終戦後、アメリカの戦略爆撃調査団が、故郷の高知に復員していた窪添中尉を訪ね、長崎原爆投下当日の状況(上の質問の件)を確認しに来た。窪添氏はアメリカの調査力に驚くとともに、B-29には気がつかなかったと答えた。その後、「もし、知っていれば、絶対に、やっつけていたのに」と悔しがっていたそうである。この話はごく一部の戦友の間にしか知られておらず、窪添中尉は「自分が死ぬまでは、公言しないで欲しい」と頼んでいたそうだ。窪添中尉にとっては、任務中、B-29を発見出来なかったことは”恥”であり、公表されるのは嫌なことであったのだろう。(当日は曇天であり、発見は至難なことだったと思いますが。)
さて、この話には疑問な点がある。もともと、小月基地は飛行第四戦隊が根拠飛行場として使用しており、戦争後期の主力戦闘機は「屠龍」だった。小月は7月28日にグラマンの奇襲を受け、47戦隊は多大な損害を被り、ベテランの空中勤務者多くを失っていた。屠龍はこの空襲の後、朝鮮半島大邱に避難していたらしい。疑問なのは、47戦隊員である窪添中尉が、47戦隊機ではない「屠龍」に乗っていたのか?という点だ。
屠龍は双発の複座戦闘機で、夜間戦闘にも強く、B-29キラーとして米軍に恐れられていた。しかし、戦闘機との戦いには不利で、米軍艦載機がB-29に随伴して来襲する際には戦闘に参加できず、退避行動をとらなくてはならなかった。昭和20年4月に硫黄島が陥落すると、陸軍航空隊のP-51がB-29に随伴するようになり、屠龍の昼間活動はほぼ封殺されてしまった。
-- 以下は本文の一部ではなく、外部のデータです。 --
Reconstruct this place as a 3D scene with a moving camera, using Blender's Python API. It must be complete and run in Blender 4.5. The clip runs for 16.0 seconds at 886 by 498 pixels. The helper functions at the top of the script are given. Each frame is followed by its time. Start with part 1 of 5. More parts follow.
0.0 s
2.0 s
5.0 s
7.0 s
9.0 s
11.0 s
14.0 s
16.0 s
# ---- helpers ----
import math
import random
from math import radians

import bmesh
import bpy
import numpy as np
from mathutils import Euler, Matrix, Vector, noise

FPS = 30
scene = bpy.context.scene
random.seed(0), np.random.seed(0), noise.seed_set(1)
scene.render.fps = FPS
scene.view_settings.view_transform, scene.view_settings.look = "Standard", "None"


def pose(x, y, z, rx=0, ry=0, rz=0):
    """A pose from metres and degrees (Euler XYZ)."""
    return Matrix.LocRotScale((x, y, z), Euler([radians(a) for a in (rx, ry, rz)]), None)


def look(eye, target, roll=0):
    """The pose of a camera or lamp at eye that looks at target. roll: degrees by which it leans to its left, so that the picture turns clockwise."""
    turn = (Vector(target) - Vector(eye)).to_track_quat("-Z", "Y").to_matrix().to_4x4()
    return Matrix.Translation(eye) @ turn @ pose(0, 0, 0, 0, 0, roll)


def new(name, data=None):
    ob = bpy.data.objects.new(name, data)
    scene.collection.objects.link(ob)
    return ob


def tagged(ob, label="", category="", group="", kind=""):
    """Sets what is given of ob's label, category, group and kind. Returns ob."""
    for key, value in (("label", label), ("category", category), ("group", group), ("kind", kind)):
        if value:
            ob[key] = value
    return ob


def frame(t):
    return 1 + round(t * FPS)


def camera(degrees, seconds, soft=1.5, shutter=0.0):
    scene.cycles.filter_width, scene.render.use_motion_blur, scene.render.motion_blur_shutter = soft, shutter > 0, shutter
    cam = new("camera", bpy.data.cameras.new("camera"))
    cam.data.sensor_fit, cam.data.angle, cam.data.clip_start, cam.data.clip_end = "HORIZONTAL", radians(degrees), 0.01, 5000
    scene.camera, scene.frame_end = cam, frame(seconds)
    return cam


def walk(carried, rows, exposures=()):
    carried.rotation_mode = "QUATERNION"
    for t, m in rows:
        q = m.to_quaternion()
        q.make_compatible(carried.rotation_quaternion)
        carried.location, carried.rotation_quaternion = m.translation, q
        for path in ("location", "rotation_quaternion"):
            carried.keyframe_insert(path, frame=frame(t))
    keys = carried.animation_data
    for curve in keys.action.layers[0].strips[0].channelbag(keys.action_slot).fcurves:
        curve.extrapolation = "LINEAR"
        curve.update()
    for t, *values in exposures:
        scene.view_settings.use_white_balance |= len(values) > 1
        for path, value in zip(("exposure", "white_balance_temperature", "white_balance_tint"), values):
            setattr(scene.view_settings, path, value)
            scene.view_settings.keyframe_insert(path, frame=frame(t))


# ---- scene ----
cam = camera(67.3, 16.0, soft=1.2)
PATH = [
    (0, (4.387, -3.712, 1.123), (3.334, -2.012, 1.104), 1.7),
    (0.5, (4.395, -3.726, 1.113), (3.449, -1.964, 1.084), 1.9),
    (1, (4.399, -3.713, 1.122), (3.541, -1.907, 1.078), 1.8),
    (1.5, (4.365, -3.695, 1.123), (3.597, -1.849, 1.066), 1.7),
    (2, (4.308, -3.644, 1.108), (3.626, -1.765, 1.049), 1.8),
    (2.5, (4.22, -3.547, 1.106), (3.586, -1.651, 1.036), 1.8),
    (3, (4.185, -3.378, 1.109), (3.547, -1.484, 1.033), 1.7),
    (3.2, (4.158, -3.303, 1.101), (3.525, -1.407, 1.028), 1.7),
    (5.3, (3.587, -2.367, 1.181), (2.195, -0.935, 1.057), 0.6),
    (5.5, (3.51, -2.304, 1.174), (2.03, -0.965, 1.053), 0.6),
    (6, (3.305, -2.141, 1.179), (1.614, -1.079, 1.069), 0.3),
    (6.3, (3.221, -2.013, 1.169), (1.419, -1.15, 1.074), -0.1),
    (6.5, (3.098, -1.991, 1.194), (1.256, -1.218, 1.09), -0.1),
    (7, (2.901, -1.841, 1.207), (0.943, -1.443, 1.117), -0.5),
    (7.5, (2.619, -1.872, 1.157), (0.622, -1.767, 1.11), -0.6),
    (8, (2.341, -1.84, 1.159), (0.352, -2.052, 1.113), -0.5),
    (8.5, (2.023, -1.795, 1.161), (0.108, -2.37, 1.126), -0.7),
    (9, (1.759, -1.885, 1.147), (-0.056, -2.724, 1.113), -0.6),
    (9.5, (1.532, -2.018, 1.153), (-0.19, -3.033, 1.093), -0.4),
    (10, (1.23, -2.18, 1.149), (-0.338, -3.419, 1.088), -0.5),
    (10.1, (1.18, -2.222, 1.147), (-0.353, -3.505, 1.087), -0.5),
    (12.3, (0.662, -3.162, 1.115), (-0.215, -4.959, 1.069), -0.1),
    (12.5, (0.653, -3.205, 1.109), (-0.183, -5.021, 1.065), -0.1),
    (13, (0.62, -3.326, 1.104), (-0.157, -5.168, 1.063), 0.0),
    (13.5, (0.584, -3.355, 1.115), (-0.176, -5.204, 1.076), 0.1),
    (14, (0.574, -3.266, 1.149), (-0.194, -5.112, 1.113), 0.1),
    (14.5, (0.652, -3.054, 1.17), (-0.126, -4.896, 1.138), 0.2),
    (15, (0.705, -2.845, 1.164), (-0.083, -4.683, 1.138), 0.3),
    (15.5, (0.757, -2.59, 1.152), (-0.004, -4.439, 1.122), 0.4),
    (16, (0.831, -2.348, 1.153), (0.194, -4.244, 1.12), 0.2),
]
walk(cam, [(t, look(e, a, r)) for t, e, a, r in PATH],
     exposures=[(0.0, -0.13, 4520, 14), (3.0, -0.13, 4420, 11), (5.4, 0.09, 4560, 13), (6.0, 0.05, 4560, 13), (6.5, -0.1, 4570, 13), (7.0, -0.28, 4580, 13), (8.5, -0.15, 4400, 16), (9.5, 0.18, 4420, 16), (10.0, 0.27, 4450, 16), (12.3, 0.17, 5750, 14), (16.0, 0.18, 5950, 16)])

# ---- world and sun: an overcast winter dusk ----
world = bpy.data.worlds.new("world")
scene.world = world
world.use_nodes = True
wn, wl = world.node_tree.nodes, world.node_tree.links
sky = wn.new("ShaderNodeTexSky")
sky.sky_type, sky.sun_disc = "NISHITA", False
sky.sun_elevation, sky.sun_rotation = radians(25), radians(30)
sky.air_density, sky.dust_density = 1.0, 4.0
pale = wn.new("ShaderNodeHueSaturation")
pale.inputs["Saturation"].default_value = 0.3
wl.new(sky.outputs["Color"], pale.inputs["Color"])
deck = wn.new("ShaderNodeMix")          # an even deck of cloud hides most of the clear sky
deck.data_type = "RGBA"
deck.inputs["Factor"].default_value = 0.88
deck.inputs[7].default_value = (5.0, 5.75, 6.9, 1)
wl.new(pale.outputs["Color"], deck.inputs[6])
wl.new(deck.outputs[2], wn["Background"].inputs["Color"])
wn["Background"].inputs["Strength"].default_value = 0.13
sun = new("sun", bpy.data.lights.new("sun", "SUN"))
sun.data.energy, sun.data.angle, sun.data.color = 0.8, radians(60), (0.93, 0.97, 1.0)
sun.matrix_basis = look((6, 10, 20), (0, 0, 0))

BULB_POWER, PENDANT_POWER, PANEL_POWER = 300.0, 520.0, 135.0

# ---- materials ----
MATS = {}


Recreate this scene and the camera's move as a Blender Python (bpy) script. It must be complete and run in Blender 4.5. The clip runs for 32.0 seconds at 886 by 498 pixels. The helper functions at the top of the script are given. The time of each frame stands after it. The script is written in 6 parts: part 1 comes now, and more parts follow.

窪添中尉は、陸軍士官学校57期生で、座間2中隊6区隊の歩兵から、第一次の航空転科(隊付から本科に入り2ケ月後)し、豊岡の航空士官学校を卒業し、常陸教導飛行師団の遠戦(遠距離戦闘機)から47戦隊へ着任した。(航空士官学校を修業すると、操縦は各飛行分科に従い各飛行学校に入校する。戦闘は近戦が明野、遠戦が常陸、偵察は下志津、重爆は浜松、軽爆と襲撃は鉾田で、実用機の修業の6カ月、将校学生の乙種学生で教育される。)
屠龍はデビュー直後、爆撃機の護衛という<遠戦>的な運用がなされていた。常陸陸軍教導飛行師団には遠戦訓練用の屠龍があり、窪添中尉が訓練を受けた可能性はある。
しかし、主力空中勤務者を失ってしまった47戦隊では、2月16日に館林上空でF6Fの隊長機を撃墜し、7月28日の奇襲時には唯一、無傷で帰還しすぐれた技量を持っていた窪添中尉は、その後、指揮官となって任務についていたので、戦隊所属機の疾風以外の戦闘機に乗ることは考えにくい。ましてや訓練飛行しかしたことのない屠龍に乗って実戦任務につくのは無謀なことだろう。
掲出の写真はいずれも成増飛行場で撮影されたもので、左から「愛機の前に立つ窪添竜温中尉(撮影時少尉)」、2枚目は右端が窪添中尉(撮影時少尉)で、上から有賀千秋曹長、丸山孝雄伍長、大森護伍長、いずれも第3中隊員の方々で3名すべて戦死されている。右の写真は、成増から九州・都城西飛行場へと出発する47戦隊の疾風だ。
今日の東京は日差しが眩しいくらいに晴れ渡っている。いつもならばもう家を出て靖国神社へ向かっている頃だ。せめて、成増飛行場とそれらに関わった方々を思い出しながら、赤塚郷より靖国の方角に向け手を合わせるばかりである。